### [Information provided]
____________

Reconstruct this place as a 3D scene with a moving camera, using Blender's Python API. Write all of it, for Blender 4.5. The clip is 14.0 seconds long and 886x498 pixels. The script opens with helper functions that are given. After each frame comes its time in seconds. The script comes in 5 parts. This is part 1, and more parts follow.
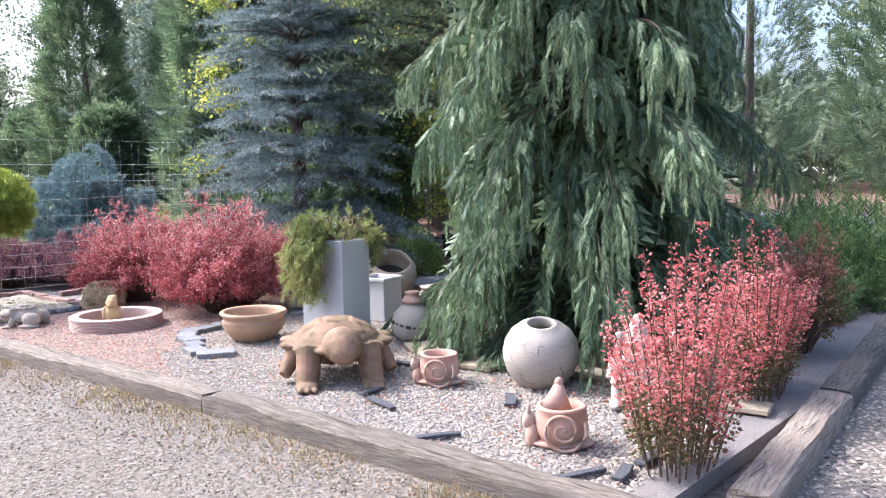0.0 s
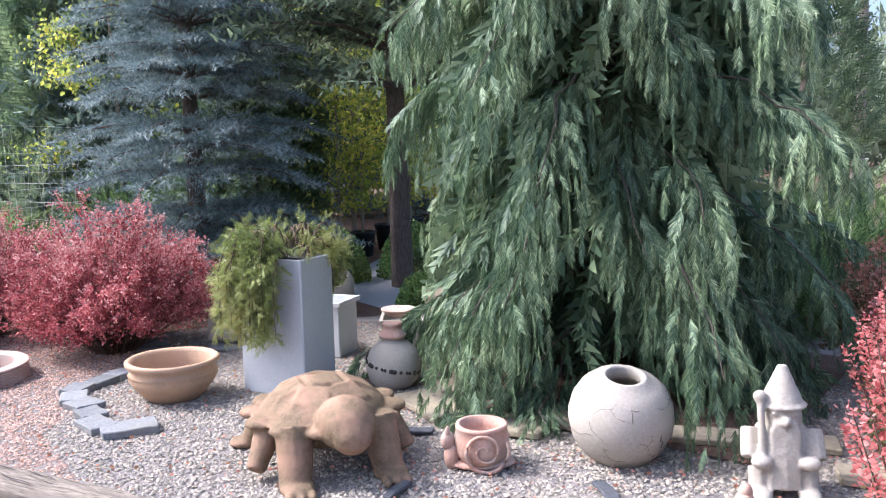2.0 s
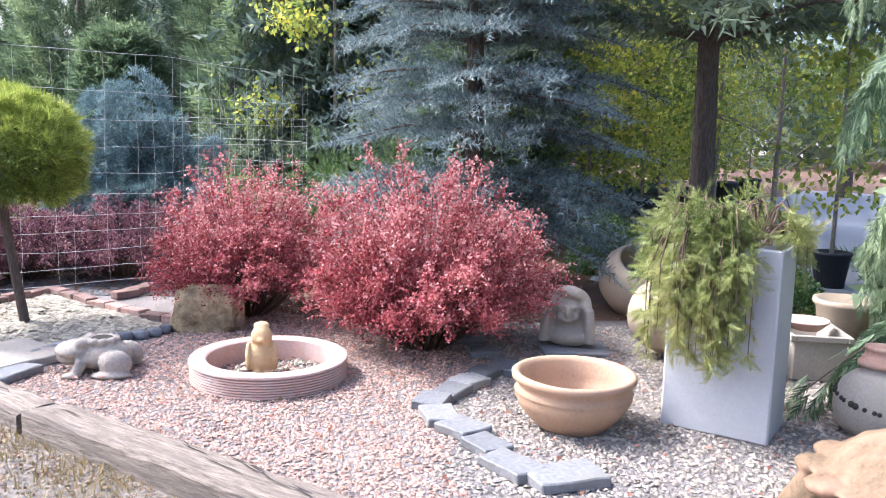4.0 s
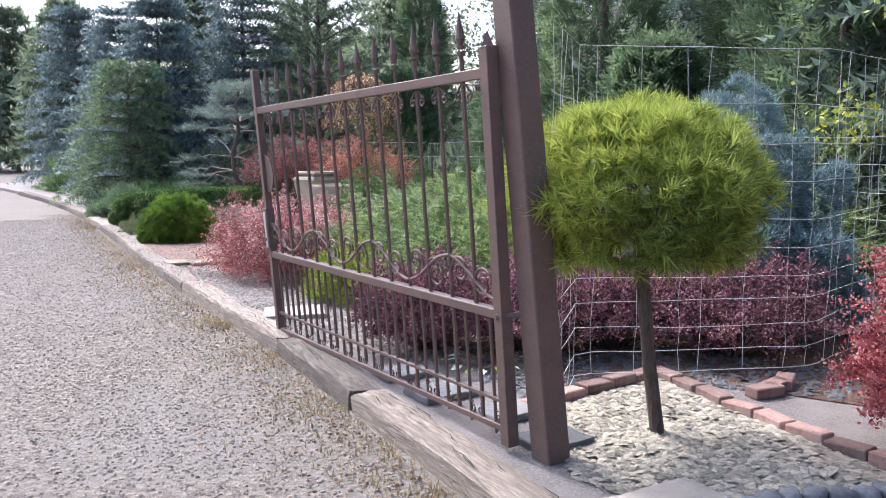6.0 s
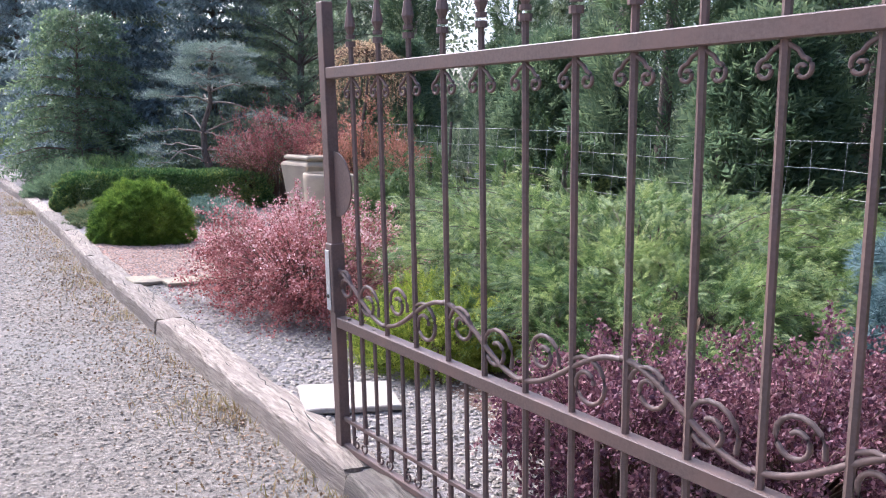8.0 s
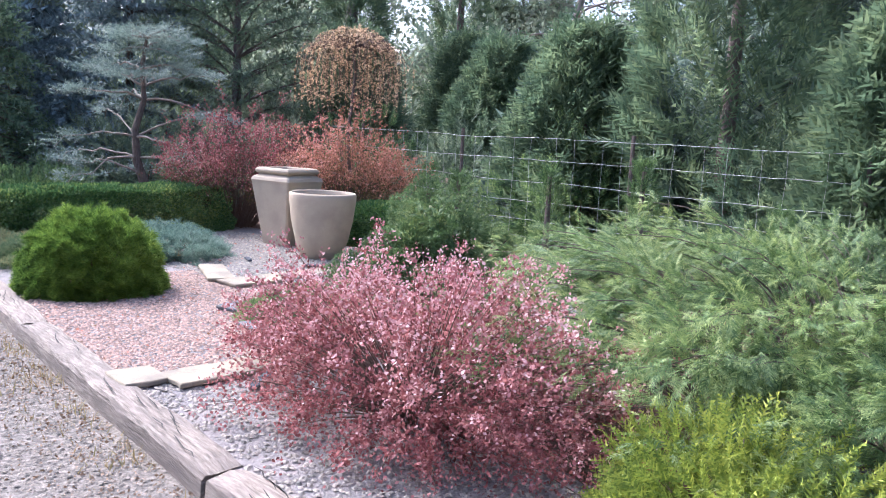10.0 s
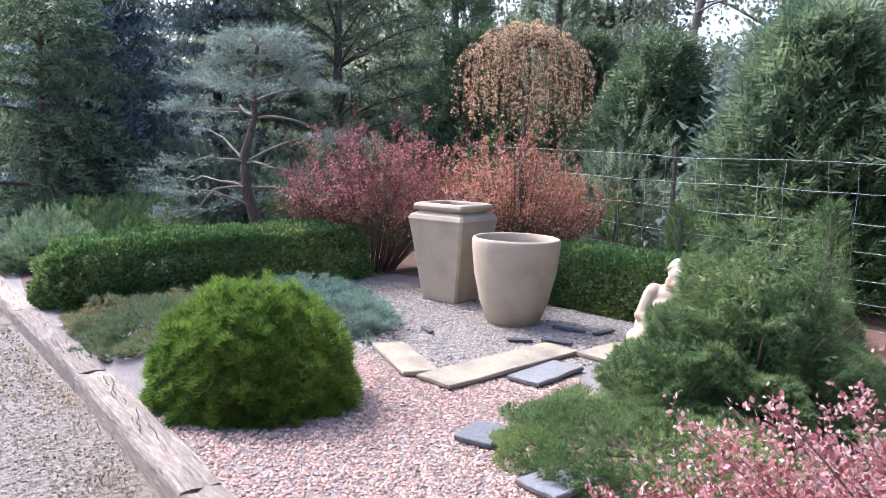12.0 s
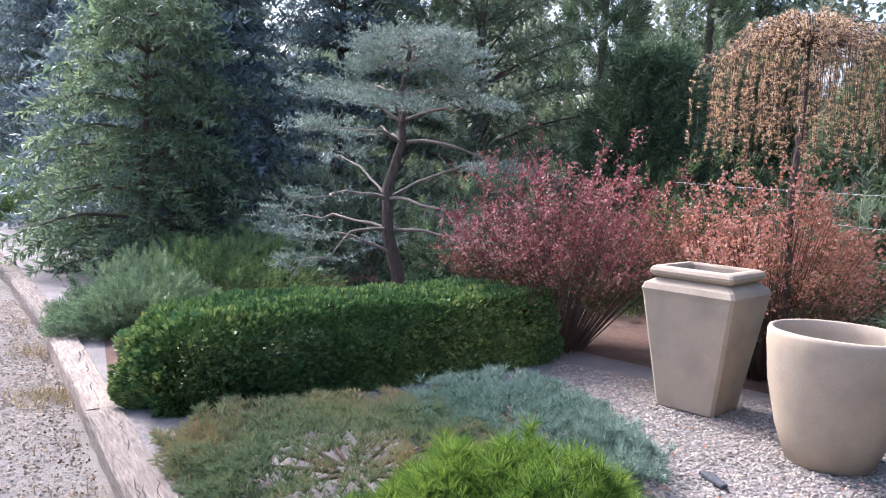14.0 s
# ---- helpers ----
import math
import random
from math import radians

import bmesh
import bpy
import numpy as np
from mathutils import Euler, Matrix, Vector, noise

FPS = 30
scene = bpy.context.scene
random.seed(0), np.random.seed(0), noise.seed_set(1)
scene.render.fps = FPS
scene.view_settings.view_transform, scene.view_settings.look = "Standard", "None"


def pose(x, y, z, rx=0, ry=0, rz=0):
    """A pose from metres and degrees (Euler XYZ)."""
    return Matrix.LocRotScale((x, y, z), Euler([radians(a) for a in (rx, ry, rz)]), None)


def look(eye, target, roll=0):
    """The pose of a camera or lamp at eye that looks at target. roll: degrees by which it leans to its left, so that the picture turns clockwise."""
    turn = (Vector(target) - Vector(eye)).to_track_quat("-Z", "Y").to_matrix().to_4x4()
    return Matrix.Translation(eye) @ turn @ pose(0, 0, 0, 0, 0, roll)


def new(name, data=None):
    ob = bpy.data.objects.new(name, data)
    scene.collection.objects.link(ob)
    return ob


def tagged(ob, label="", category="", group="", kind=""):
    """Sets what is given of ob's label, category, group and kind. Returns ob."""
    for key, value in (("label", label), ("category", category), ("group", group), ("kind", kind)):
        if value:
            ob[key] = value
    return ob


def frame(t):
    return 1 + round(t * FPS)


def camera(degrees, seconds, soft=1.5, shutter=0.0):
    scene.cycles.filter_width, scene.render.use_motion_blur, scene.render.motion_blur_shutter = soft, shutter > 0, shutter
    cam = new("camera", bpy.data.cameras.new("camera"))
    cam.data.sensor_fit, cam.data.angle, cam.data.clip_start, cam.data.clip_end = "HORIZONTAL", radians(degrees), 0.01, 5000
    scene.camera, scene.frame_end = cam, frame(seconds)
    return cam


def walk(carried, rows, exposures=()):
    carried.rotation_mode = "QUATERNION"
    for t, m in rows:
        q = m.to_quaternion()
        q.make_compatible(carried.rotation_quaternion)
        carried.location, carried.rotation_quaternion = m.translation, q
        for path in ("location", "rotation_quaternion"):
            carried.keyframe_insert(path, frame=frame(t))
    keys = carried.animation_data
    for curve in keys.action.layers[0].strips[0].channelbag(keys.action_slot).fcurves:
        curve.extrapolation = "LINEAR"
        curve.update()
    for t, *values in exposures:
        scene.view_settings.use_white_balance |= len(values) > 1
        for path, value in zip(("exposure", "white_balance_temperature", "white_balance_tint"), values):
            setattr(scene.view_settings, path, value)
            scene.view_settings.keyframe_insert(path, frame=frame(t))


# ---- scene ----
cam = camera(56.9, 14.0, 1.0)
PATH = [
    (0, look((-2.139, 0.475, 1.486), (0.245, 2.584, 1.168), -1)),
    (0.5, look((-1.952, 0.946, 1.494), (0.461, 3.016, 1.131), -0.8)),
    (1, look((-1.814, 1.418, 1.539), (0.814, 3.206, 1.184), -1.1)),
    (1.5, look((-1.602, 1.902, 1.563), (1.107, 3.578, 1.253), -1.6)),
    (2, look((-1.421, 2.352, 1.549), (1.312, 3.970, 1.157), -1.3)),
    (2.2, look((-1.390, 2.541, 1.558), (1.365, 4.114, 1.141), -1.3)),
    (4.3, look((-1.192, 5.053, 1.349), (1.214, 7.110, 0.886), 1.4)),
    (4.5, look((-1.147, 5.285, 1.347), (1.162, 7.454, 0.896), 1)),
    (5, look((-1.080, 5.867, 1.344), (0.898, 8.344, 0.902), 0.4)),
    (5.5, look((-1.062, 6.462, 1.341), (0.531, 9.206, 0.922), -0.3)),
    (6, look((-1.034, 7.128, 1.378), (0.157, 10.072, 0.979), -0.2)),
    (6.5, look((-0.990, 7.854, 1.386), (0.133, 10.822, 0.976), 1.2)),
    (7, look((-0.957, 8.579, 1.350), (0.160, 11.550, 0.950), 1.9)),
    (7.2, look((-0.958, 8.832, 1.381), (0.171, 11.792, 0.938), 2)),
    (9.3, look((-1.326, 11.589, 1.456), (0.422, 14.237, 1.037), 2.9)),
    (9.5, look((-1.357, 11.875, 1.443), (0.390, 14.523, 1.021), 2.8)),
    (10, look((-1.390, 12.640, 1.448), (0.355, 15.285, 1.000), 3.1)),
    (10.5, look((-1.474, 13.362, 1.480), (0.272, 15.998, 0.987), 3.7)),
    (11, look((-1.462, 14.096, 1.480), (0.282, 16.730, 0.971), 3.8)),
    (11.5, look((-1.501, 14.717, 1.506), (0.109, 17.434, 0.987), 3.5)),
    (12, look((-1.510, 15.370, 1.515), (0.088, 18.109, 1.093), 2.1)),
    (12.5, look((-1.416, 16.067, 1.504), (0.213, 18.797, 1.123), 2)),
    (13, look((-1.394, 16.669, 1.515), (0.146, 19.451, 1.163), 2.3)),
    (13.5, look((-1.362, 17.285, 1.469), (0.085, 20.122, 1.150), 2.9)),
    (14, look((-1.283, 17.891, 1.478), (0.019, 20.797, 1.162), 3.3)),
]
EXPOSURES = [(0.0, 1.85, 5450, 14), (1.5, 1.65, 5400, 14), (2.2, 1.75, 5350, 14), (3.3, 1.9, 5400, 14), (4.4, 2.0, 5400, 14), (5.2, 1.8, 5400, 13), (6.5, 1.45, 5400, 15), (9.4, 1.75, 5150, 18), (11.0, 1.85, 5150, 16), (12.5, 1.7, 5350, 18), (14.0, 1.7, 5350, 18)]
walk(cam, PATH, EXPOSURES)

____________

### [Required work]
Give back, word for word, only the lines above from the line holding "# ---- helpers" to the line holding "scene.render.fps = FPS", both included.

### [Answer below]
# ---- helpers ----
import math
import random
from math import radians

import bmesh
import bpy
import numpy as np
from mathutils import Euler, Matrix, Vector, noise

FPS = 30
scene = bpy.context.scene
random.seed(0), np.random.seed(0), noise.seed_set(1)
scene.render.fps = FPS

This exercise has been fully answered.